The Y2K thing seemed way more plausible because that relied less on unknowable monsters, space-magic and bad luck and more on the very relatable idea that Microsoft makes an awful lot of shitty software. And it's in everything. Again, like comets, big fat round year numbers have always made people a bit edgy. The reason of course is just anxiety based on change, where we had got so used to writing "19--" with our years that the "20--" seemed so... uncertain. We were about to start running through all the years we'd been promised the jet-pack future by science fiction, knowing full well now that we'd be stuck in fossil-fuel-burning cars for the foreseeable future. Sure, we'd get pocket computers and consumer space flight but no teleporters? No robot maids? No full-service synthetic sex droids? What more of a basis does one need than that to panic?

By the time that came and went and I had had just enough children to take the panic-honed edge off my will to live, I weathered the Mayan Calendar Death Countdown of 2012 without breaking a sweat. I even bought my tickets for The Hobbit movie in advance. And this was even with the understanding that it was the first part of what will likely be a 10-hour trilogy based on a children's book that's about 250 pages long. No big whoop. Besides, I wasn't all that keen on the precognitive abilities of a culture that had missed predicting its own demise like 500 years before 2012. But then, to be fair, I don't read Yucatecan. Maybe there was a footnote* or something.

The predicted apocalypse this past week was more in line with the Y2K thing in that it was a thing man-made, reliant only on hubris, idiocy, obstinance and a profoundly narcissistic form of sado-masochistic and delusionally heroic laziness that speaks to the truest stem and seed of human nature. A lot of commentary over the whole shutdown and debt ceiling talk was in breathless contemplation of how it might be possible for human beings to engage in self-harming behavior in the service of a short-term dopamine wash across the nucelus accumbens. Considering we are the same species that gave ourselves cigarettes, thermonuclear weapons and whippets, I'm frankly surprised shit like this doesn't happen more often.

The danger was more real here, I think, because it was financial and, as I've said many times before, our entire financial system is based on a shared, agreed-upon set of barely comprehensible delusions. And it's one of life's great paradoxes that the things that are the most real are the ones we've had to wish into being. A comet heading at you affords very little by way of response. No amount of consideration is going to change its course one way or the other, even the really really serious kind of considering where you offer to stop touching yourself in exchange for intervention by an unseen, personified extraterrestrial force existing in contravention of all knowable evidence AND who can alter events beyond the limits of planetary astrophysics.

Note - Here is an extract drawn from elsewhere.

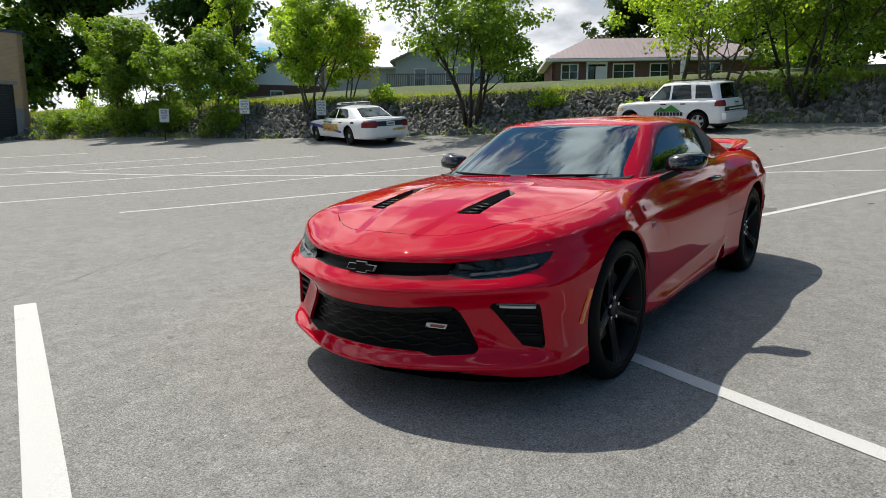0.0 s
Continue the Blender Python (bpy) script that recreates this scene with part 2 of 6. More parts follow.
M_SILVER = plain("brushed_silver", (0.55, 0.55, 0.57), 0.35, metal=0.4, vary=0.06)
M_BADGERED = plain("badge_red", (0.45, 0.02, 0.025), 0.3, vary=0.1)
M_GRILLE = plain("black_grille", (0.0022, 0.0022, 0.0024), 0.5, vary=0.2, Specular_IOR_Level=0.12)
M_GRILLE_BAR = plain("dark_grille_bar", (0.0035, 0.0035, 0.0038), 0.4, vary=0.2, Specular_IOR_Level=0.25)


# ---------------------------------------------------------------- builders
def lerp_knots(x, knots):
    """Straight interpolation in knots of (x, value)."""
    return float(np.interp(x, [k[0] for k in knots], [k[1] for k in knots]))


def smooth(a, b, x):
    t = min(1.0, max(0.0, (x - a) / (b - a)))
    return t * t * (3 - 2 * t)


def mesh_from(name, verts, faces, mat=None, shade=True):
    me = bpy.data.meshes.new(name)
    me.from_pydata([tuple(v) for v in verts], [], faces)
    if shade:
        me.shade_smooth()
    if mat:
        me.materials.append(mat)
    me.update()
    return me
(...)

The threat from a small group of cranky Republican congresspersons wasn't to affect economic policy change, not directly, but to pull back the curtain and expose the machinery underneath the thin skin of the clockwork pussycat that is the fraud of modern capitalism. Turns out nobody wants to see it. And despite my tone, let me be clear: I don't want to see it either. I want the bullshit numbers on my bank statements to keep pretending to mean something.

Not forever, though. We'll go through these stresses of threatened exposure and collapse a couple more times, but it's only going to matter until April 13, 2036 anyway. Truth be told, I wouldn't mind a nice apocalypse at this point. I could use the breather.


---

*Much like this is a footnote! But probably with an upside-down exclamation point to start it out. And, hopefully, something about gringos.